Durante su estancia de tres días en Barcelona, Ugresic contó que en los peores momentos de la guerra, las autoridades emitían un mensaje que sonaba a pesadilla: "Cojan sólo las cosas esenciales". Sin perder un agudísimo sentido del humor propio de su Zagreb natal, Ugresic decía que cuando uno hace la maleta a toda prisa mientras caen las bombas no puede meter la patria dentro y tiene que conformarse con cartas, fotografías, objetos, comida. Con el tiempo, ha desarrollado la idea que apuntaba en sus primeros libros de que el exilio es una paranoia.
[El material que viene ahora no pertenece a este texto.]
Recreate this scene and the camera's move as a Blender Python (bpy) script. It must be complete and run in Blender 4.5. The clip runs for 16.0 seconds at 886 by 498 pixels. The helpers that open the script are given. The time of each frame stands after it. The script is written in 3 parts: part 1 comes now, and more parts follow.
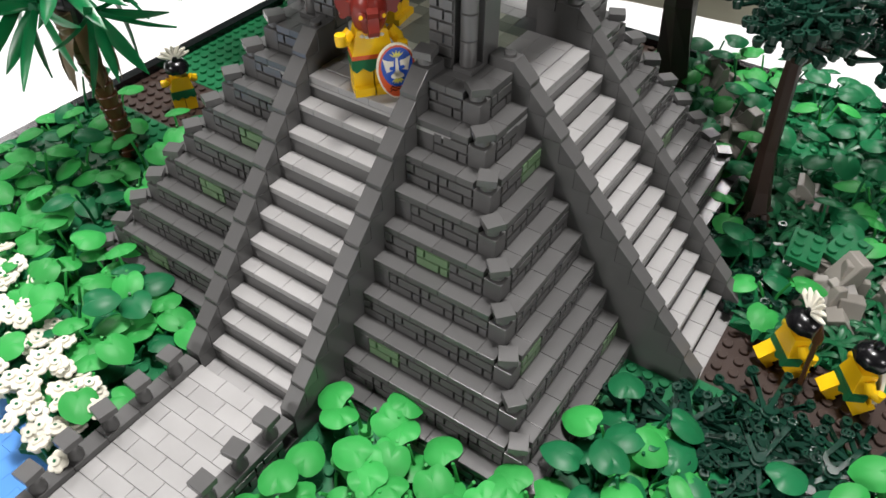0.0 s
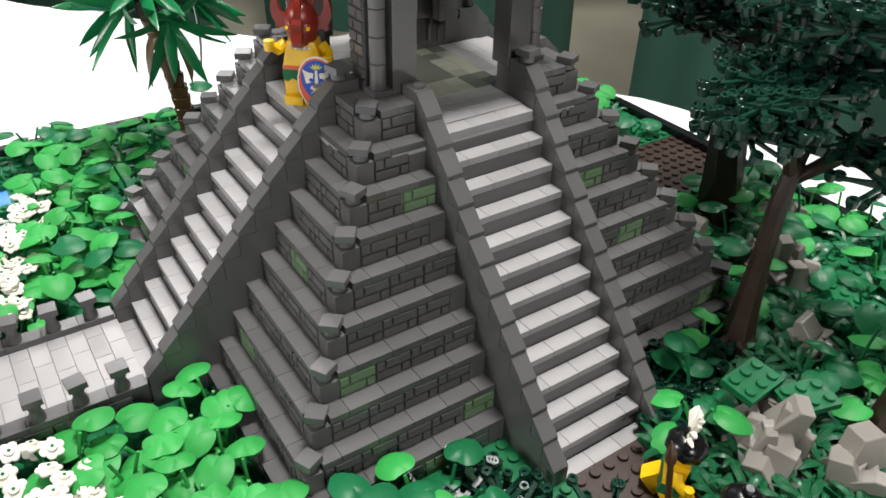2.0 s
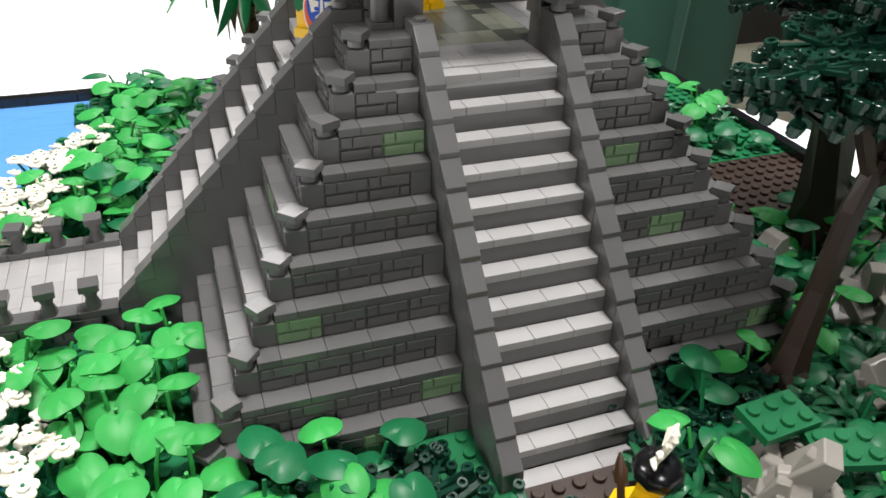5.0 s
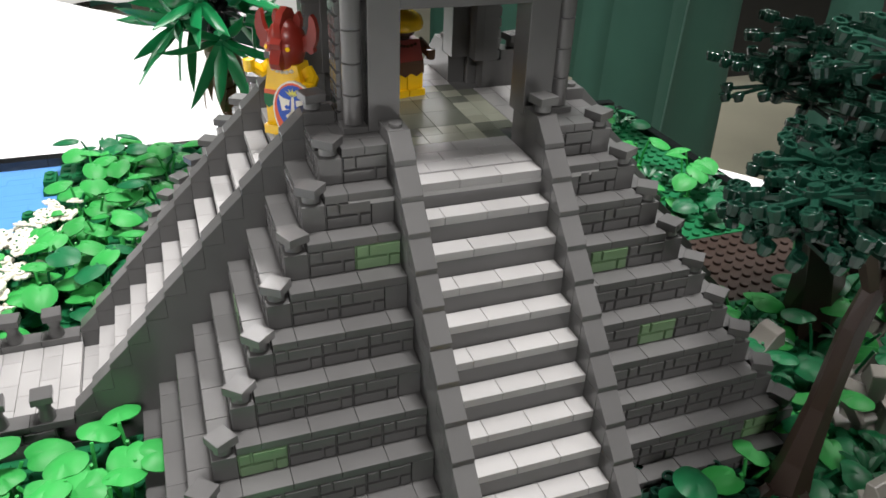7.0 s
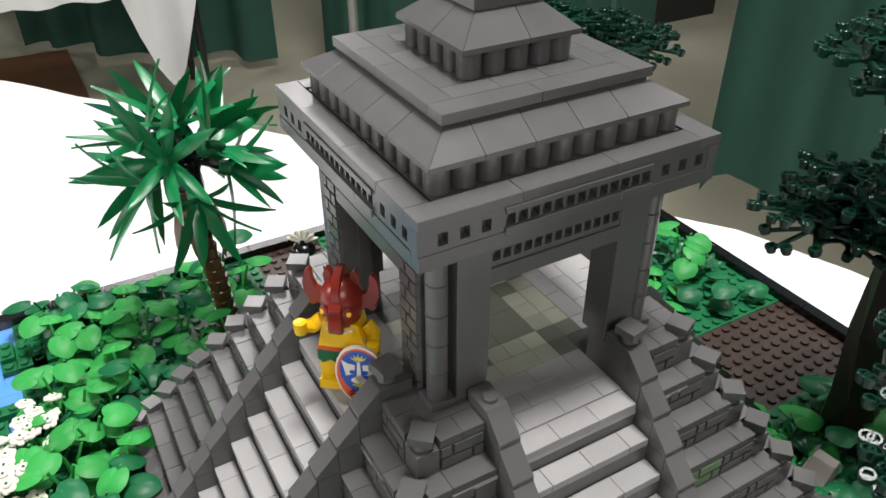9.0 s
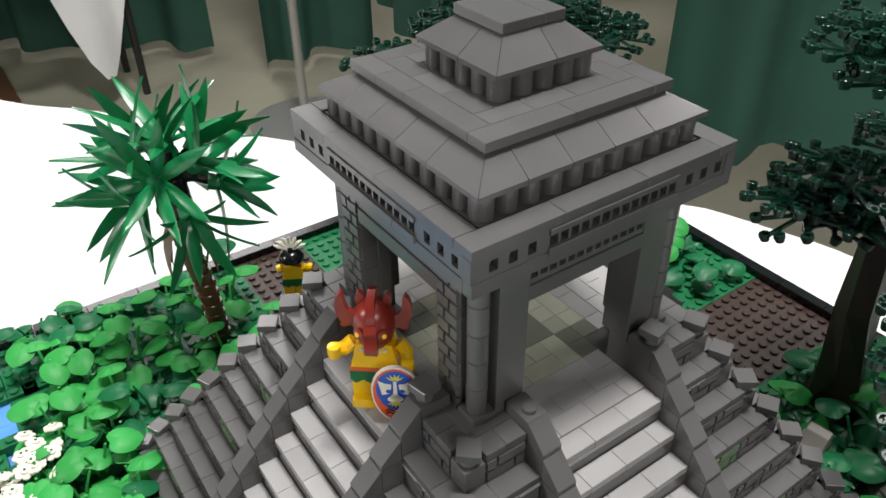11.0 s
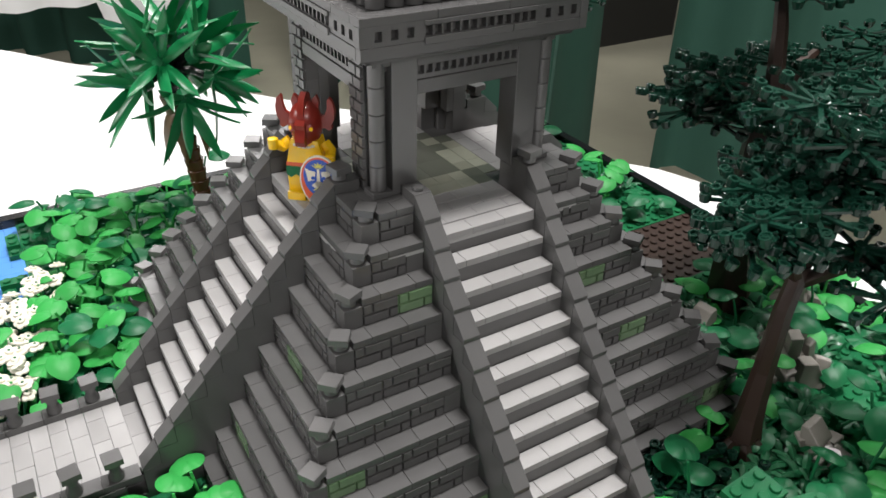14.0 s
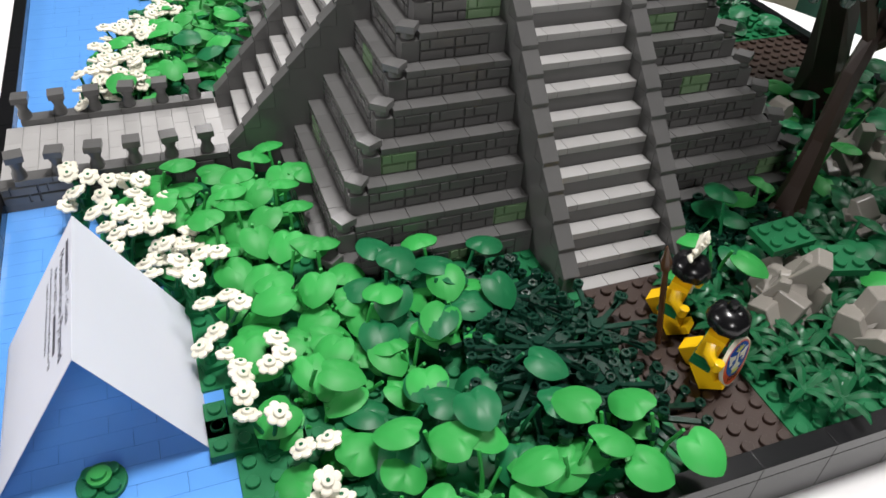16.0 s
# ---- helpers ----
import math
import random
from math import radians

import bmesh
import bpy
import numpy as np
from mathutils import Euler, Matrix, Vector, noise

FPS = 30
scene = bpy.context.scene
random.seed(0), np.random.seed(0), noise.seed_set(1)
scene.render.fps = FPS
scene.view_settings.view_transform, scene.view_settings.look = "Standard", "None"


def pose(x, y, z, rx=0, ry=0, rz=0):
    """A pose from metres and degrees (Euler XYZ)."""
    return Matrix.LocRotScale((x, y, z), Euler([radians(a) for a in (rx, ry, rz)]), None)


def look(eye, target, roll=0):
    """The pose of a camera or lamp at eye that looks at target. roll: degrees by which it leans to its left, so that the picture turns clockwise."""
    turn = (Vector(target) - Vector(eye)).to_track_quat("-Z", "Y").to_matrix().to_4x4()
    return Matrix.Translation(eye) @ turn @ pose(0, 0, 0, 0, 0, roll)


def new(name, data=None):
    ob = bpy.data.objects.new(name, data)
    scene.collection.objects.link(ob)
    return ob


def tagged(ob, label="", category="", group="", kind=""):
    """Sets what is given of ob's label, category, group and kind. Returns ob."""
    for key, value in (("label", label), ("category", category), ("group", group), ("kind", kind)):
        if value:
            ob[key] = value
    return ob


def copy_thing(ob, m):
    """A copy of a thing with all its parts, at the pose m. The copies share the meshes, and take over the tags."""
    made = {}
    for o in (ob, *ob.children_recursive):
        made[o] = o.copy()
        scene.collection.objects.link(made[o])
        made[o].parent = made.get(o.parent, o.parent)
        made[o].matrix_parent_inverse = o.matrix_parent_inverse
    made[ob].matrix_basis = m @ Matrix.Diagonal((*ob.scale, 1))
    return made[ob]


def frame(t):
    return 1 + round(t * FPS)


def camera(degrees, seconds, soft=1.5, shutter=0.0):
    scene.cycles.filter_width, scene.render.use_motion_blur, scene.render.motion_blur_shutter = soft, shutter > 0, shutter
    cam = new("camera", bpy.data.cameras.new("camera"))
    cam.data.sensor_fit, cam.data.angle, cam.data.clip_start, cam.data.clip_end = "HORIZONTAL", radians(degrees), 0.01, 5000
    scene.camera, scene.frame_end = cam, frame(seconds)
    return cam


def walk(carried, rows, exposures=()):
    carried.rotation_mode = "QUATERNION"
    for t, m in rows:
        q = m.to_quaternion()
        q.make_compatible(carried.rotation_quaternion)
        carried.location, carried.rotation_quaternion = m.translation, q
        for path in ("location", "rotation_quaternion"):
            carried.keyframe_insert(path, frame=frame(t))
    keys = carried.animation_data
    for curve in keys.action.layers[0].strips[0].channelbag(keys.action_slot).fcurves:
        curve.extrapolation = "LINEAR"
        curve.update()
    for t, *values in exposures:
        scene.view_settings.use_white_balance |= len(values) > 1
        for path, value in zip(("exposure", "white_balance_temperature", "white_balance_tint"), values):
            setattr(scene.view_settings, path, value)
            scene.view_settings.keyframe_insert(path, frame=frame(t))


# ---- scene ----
cam = camera(60.1, 16.0, 1.6)
PATH = [
    (0, (-0.269, -0.182, 0.283), (0.945, 0.628, -1.085), 0.7),
    (0.5, (-0.25, -0.213, 0.267), (0.852, 0.764, -1.086), 0.9),
    (1, (-0.231, -0.246, 0.26), (0.844, 0.851, -1.021), 1.1),
    (1.5, (-0.205, -0.285, 0.255), (0.835, 0.981, -0.891), 2.4),
    (2, (-0.184, -0.299, 0.254), (0.751, 1.059, -0.878), 1.6),
    (2.5, (-0.152, -0.312, 0.252), (0.548, 1.182, -0.878), -0.8),
    (3, (-0.136, -0.319, 0.247), (0.411, 1.247, -0.871), -0.3),
    (3.5, (-0.132, -0.325, 0.233), (0.366, 1.28, -0.852), 0.5),
    (4, (-0.119, -0.32, 0.224), (0.444, 1.257, -0.869), 1.3),
    (6.5, (-0.11, -0.316, 0.205), (0.491, 1.289, -0.825), 1.9),
    (7, (-0.1, -0.289, 0.231), (0.518, 1.316, -0.79), 2.3),
    (7.5, (-0.1, -0.26, 0.255), (0.564, 1.322, -0.773), 2.0),
    (8, (-0.108, -0.241, 0.277), (0.603, 1.311, -0.764), 0.7),
    (8.5, (-0.111, -0.211, 0.298), (0.637, 1.251, -0.844), -0.3),
    (9, (-0.125, -0.194, 0.303), (0.694, 1.253, -0.809), -0.1),
    (11.5, (-0.149, -0.174, 0.318), (0.793, 1.147, -0.851), -1.5),
    (12, (-0.154, -0.172, 0.32), (0.805, 1.136, -0.85), -2.3),
    (12.5, (-0.156, -0.182, 0.326), (0.808, 1.134, -0.83), -2.2),
    (13, (-0.162, -0.198, 0.332), (0.796, 1.15, -0.793), -0.6),
    (13.5, (-0.165, -0.25, 0.307), (0.761, 1.159, -0.769), 1.3),
    (14, (-0.166, -0.293, 0.276), (0.736, 1.149, -0.776), 1.6),
    (14.5, (-0.162, -0.325, 0.261), (0.662, 1.137, -0.828), 1.8),
    (15, (-0.161, -0.37, 0.245), (0.507, 1.125, -0.904), 1.9),
    (15.5, (-0.16, -0.371, 0.235), (0.439, 1.089, -0.994), 2.7),
    (16, (-0.173, -0.366, 0.225), (0.412, 1.057, -1.052), 3.6),
]
walk(cam, [(t, look(eye, target, roll)) for t, eye, target, roll in PATH], exposures=[(0, -0.15), (1, -0.14), (2, -0.02), (4.2, 0.04), (6.5, 0.14), (7.2, 0.12), (9, -0.14), (12.5, -0.2), (14, -0.08), (15, -0.04), (15.5, -0.15), (16, -0.28)])

# ---------------------------------------------------------------- world and light
world = bpy.data.worlds.new("hall")
scene.world = world
world.use_nodes = True
wbg = world.node_tree.nodes["Background"]
wbg.inputs[0].default_value = (0.88, 0.92, 1.0, 1)
wbg.inputs[1].default_value = 0.22


def unseen_lamp(x, y, z, sx, sy, power, colour=(1.0, 0.965, 0.955)):
    data = bpy.data.lights.new("hall_lamp", "AREA")
    data.shape, data.size, data.size_y = "RECTANGLE", sx, sy
    data.energy, data.color = power, colour
    lamp = new("hall_lamp", data)
    lamp.matrix_world = look((x, y, z), (0, 0, 0))
    return tagged(lamp, "bright hall ceiling lamp hanging high above", "lamp", kind="structure")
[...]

En El Ministerio del Dolor comparte esa sensación con otros exiliados que, al mismo tiempo que descubren sus nuevas y respectivas identidades (bosnios, serbios, croatas, eslovenos, macedonios), tienen que agarrarse a la nostalgia del país más o menos artificial en el que se construyó su educación sentimental. A eso le llaman, con un conmovedor sentido del sarcasmo, yugonostalgia, un sentimiento vergonzante trufado de referencias sensuales pero tambien de guiños al comunismo totalitario y a cualquier detalle amplificado por la distancia y la ausencia.
Ugresic estuvo en Barcelona y disfrutó de la ciudad. Hasta donde le permitió su agenda de entrevistas, visitó la playa e incluso se tomó un respiro en el local Costa Gallega, allí donde antaño estaba el Drugstore del paseo de Gràcia. Unos meses antes, Roberto Calasso se había puesto ciego de ostras, pero Ugresic optó por un surtido de tapas acorde con su corpulencia y por un consumo moderado de cerveza. Luego fue agasajada por su editor, que la invitó a comer al Windsor, un potentísimo restaurante donde quedó prendada de una receta de arroz que le fue debidamente facilitada. En las entrevistas, se expresaba en inglés, pero en uno de esos bares de tapas detectó la presencia de un camarero georgiano y, arrastrada por la nostalgia del Este, empezó a hablarle en ruso. Pero el georgiano, no se sabe si porque era georgiano o porque era camarero, no se sabe si porque Ugresic era una neocroata ex yugoslava, le dijo que aquello era "ruso malo" y siguió sirviendo mesas. Fue una tregua de emociones positivas en una biografía marcada por el trauma del abandono. Un abandono que, en una ocasión, la llevó a escribir esta inmensa verdad: "Bien saben los nómadas que es más barato dejar las cosas que llevarlas consigo".